During the ‘80s, you began to truly blossom and come into your own, while continuing to find your footing and voice within society. Serving as a muse to various titans and aspiring entrepreneurs, you began to spread like wildfire with various indie labels and imprints attempting to cash in on the brewing phenomenon that you inspired. By the middle of the decade, rap was becoming the dominant voice among the youth, and you were the source of their inspiration and education. Stars like Kurtis Blow, Run-DMC, LL Cool J, Beastie Boys, Whodini and others were evidence of rap’s earning potential, putting in an increased spotlight on the culture. The latter half of the decade saw you begin to make inroads on a mainstream level with programs like “Yo! MTV Raps” helping capture what was going on in New York City and beyond, spreading your tenets and teachings one convert at a time.

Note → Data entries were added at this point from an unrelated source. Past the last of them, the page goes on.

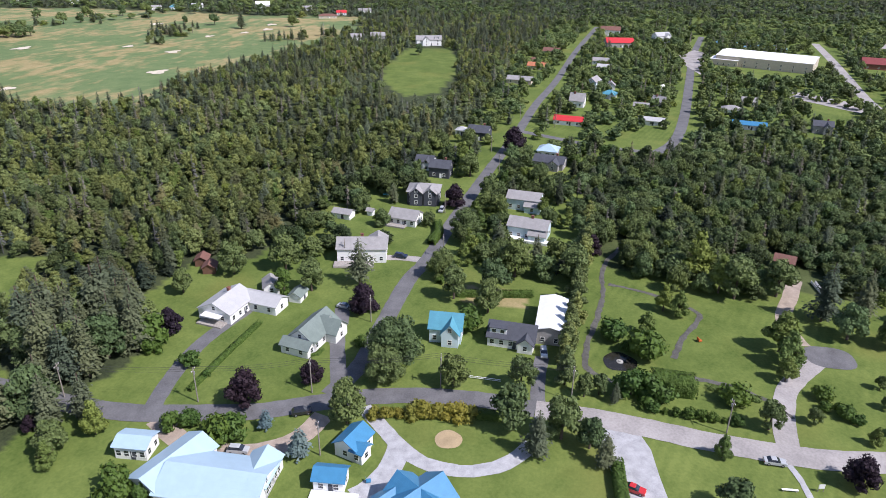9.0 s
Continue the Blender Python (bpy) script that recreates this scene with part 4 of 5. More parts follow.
# along the side street
e = house(157.5, 89, -10, 12, 10.5, 3.3, 2.5, "white", "palegreyroof", "white gabled house with pale grey roof and sun porch", 1, 4,
          extra=((6, -7.5, 90, 13, 6.5, 2.9, 1.6),), chim=(2, 0.5))
part("porch_floor", box(-9, -6, -4, 4, -0.2, 0.5), M["deck"], e)
part("porch_roof", box(-8.4, -6, -3, 3, 2.5, 2.66), M["trim"], e)
house(172, 82, 25, 6, 4.5, 2.6, 1.5, "white", "greyroof", "grey-roofed garage behind the white house", 1, 1, name="garage")
house(149.2, 60.3, -12, 13, 8, 3.0, 3.0, "white", "greenroof", "white house with grey-green roof and front porch", 1, 4, extra=((2.5, -3.5, 90, 7, 6, 3.0, 2.6), (-7.5, 0, 90, 8, 4, 2.6, 1.3)), dorm=((3.5, -1),))
house(168.6, 72.2, -4, 5, 3.8, 2.2, 1.2, "white", "greenroof", "small white garden shed", 1, 1, name="shed")
e = house(200, 61.5, -78, 16, 8.5, 5.0, 2.4, "white", "greyroof", "pale two-storey house with dormers and wooden deck", 2, 5, extra=((5, 3, 90, 9, 6, 4.6, 1.8),), chim=(0, 0.6), group="side street houses")
part("deck", box(-9, 4, -8.2, -4.3, -0.2, 0.6), M["deck"], e)
house(157, 25.5, -88, 8.5, 7, 4.4, 3.0, "paleblue", "tealroof", "pale blue house with teal metal roof", 2, 3, extra=((1.5, -3, 90, 5, 4.5, 4.2, 2.6),))
for _x, _y in ((180, 106), (184.5, 111)):
    house(_x, _y, 16, 4.3, 3.8, 2.2, 1.2, "brownwall", "brownroof", "small weathered red-brown shed", 1, 1, name="shed", group="red sheds")
e = house(158, 7.8, -94, 12.3, 7.6, 3.0, 2.8, "white", "darkroof", "white bungalow with charcoal roof", 1, 5, extra=((4, -3, 90, 4.5, 4, 2.8, 1.6),))
shed_dormer(e, -3.5, -1, 3.8, 3.0, 2.8, M["white"], M["darkroof"], 4.5, 2)
house(167, -2.2, -2, 18, 7.2, 4.6, 0.9, "greywall", "whiteroof", "tall shed with white metal roof", 1, 4, name="shed")
e = house(233, 54.3, -100, 10.7, 8, 2.9, 2.3, "white", "greyroof", "white bungalow with grey roof and deck", 1, 4, group="side street houses")
part("deck", box(-6.5, 2, -6.8, -4.05, -0.2, 0.5), M["deck"], e)
e = house(256.5, 52, -86, 12.5, 10, 5.4, 2.2, "darkwall", "greyroof", "dark slate house with white-trimmed gables", 2, 4, hip=True, extra=((-2.5, -4, 90, 5, 5, 5.4, 2.0), (3, -4, 90, 4.6, 5, 5.4, 2.0)), group="side street houses")
house(232.8, 78.5, -100, 7.2, 4.6, 2.3, 1.1, "white", "greyroof", "long white garden shed", 1, 2, name="shed", group="garden sheds")
house(237, 69, -100, 2.4, 2.2, 2.0, 0.8, "white", "greyroof", "tiny white tool shed", 1, 1, name="shed", group="garden sheds", door=False)
e = house(258, 11.5, -97, 13, 8.5, 4.6, 2.0, "paleblue", "greyroof", "grey two-storey house with porch", 2, 4, extra=((4, -4, 0, 6, 5, 2.8, 1.2),), group="side street houses")
e = house(230, 8, -100, 14, 8.5, 4.6, 2.2, "paleblue", "greyroof", "grey house with broad white deck", 2, 5, chim=(1, 0), extra=((4, -3.5, 0, 6, 5, 2.8, 1.4),), group="side street houses")
part("deck", box(-7, 8.2, -7.2, -4.3, -0.2, 0.9), M["trim"], e, "white timber deck")

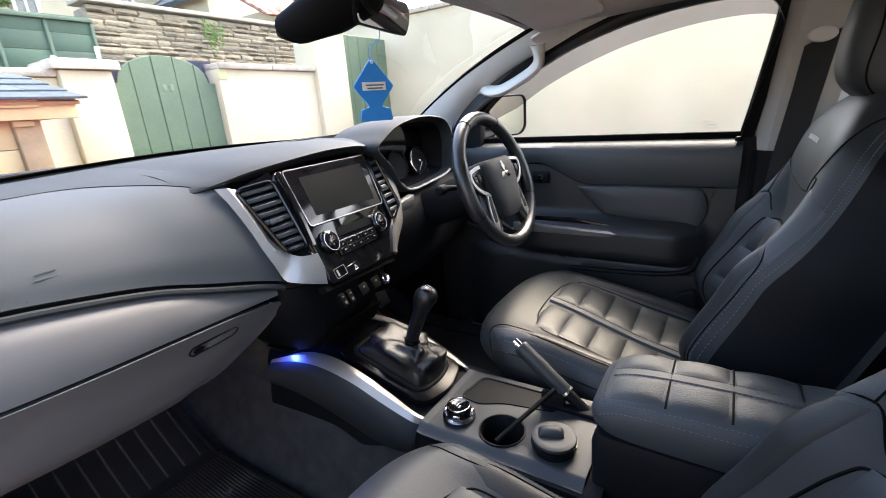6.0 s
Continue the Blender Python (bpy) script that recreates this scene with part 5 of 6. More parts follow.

That period also saw you grow a consciousness about yourself, as you made it your duty to speak on the societal ills in the world and become a voice for the voiceless — particularly in Black America at a time where the crack epidemic was taking a stronghold on urban communities. Artists like KRS-One, Public Enemy, Ice-T, N.W.A., and others spat the reality of life in the ghetto over dope beats for mass consumption, affording you a certain cache in sociopolitical forums. Topics like apartheid in South Africa, political corruption, police brutality, and discrimination were all prevalent in the music and talked about in a raw, transparent state. Soon, government agencies like the FBI began to take an interest in you, even infamously penning a letter to rap group N.W.A. after hearing their 1988 song “F**k Tha Police,” a testament to the power you fostered within your constituents. Serving as reporters on the frontlines, these rap artists helped keep abreast to injustices going on in our community, country, and globally.

As you began to develop and come of age, there were numerous stumbling blocks along the way, as certain groups of people were unsure of what to make of you and felt that your presence was a detriment to society. They even predicted that you would have a short shelf-life. Their opposition to your success and growth proved to be relentless, as they condemned the perception of what you stood for and promoted as your way of life. Shortsighted, these appraisals proved to be pointless, as you never took stock in what the outsiders and detractors had to say in those moments. Your willingness to allow people to embrace you in their own time has helped bridge the gap between you and the rest of society, an open-door policy that has only given you strength in numbers with the passage of time. From the condemnation of the lyrical content to the vilification of the overarching themes of misogyny and nihilism in some of the music; these pundits, among them Tipper Gore, C. Delores Tucker, and former Vice President Dan Quayle; waged war against the you, but ultimately came up on the losing end, as they were unable to halt or alter your expression.

The ‘90s saw you become larger than life, as you continued to transcend your birthplace to impact various sectors of industry including fashion, athletics, TV/film, politics and lifestyle. By this time, you made multiple millionaires who bet on themselves and became self-made moguls with Russell Simmons, Suge Knight, J. Prince, Sean “Diddy” Combs, Master P and others taking their hustle learned from the concrete and building empires. Outlets like Forbes began noting your buying power and how you had become a cash cow in spite of all of the hurdles surpassed along the journey. The mainstream had no choice but to hop on board and embrace you; as your music, style, and attitude was beginning to inform not only impoverished Black youth; but kids of all races. Having overtaken rock and roll as the dominant musical genre in the country, rap was the little engine that did good, overcoming the odds. Now, you’ve become seemingly inescapable, impacting many facets of life as we know it today. This makes you an essential part of how we view the world around us and how we go about living in it.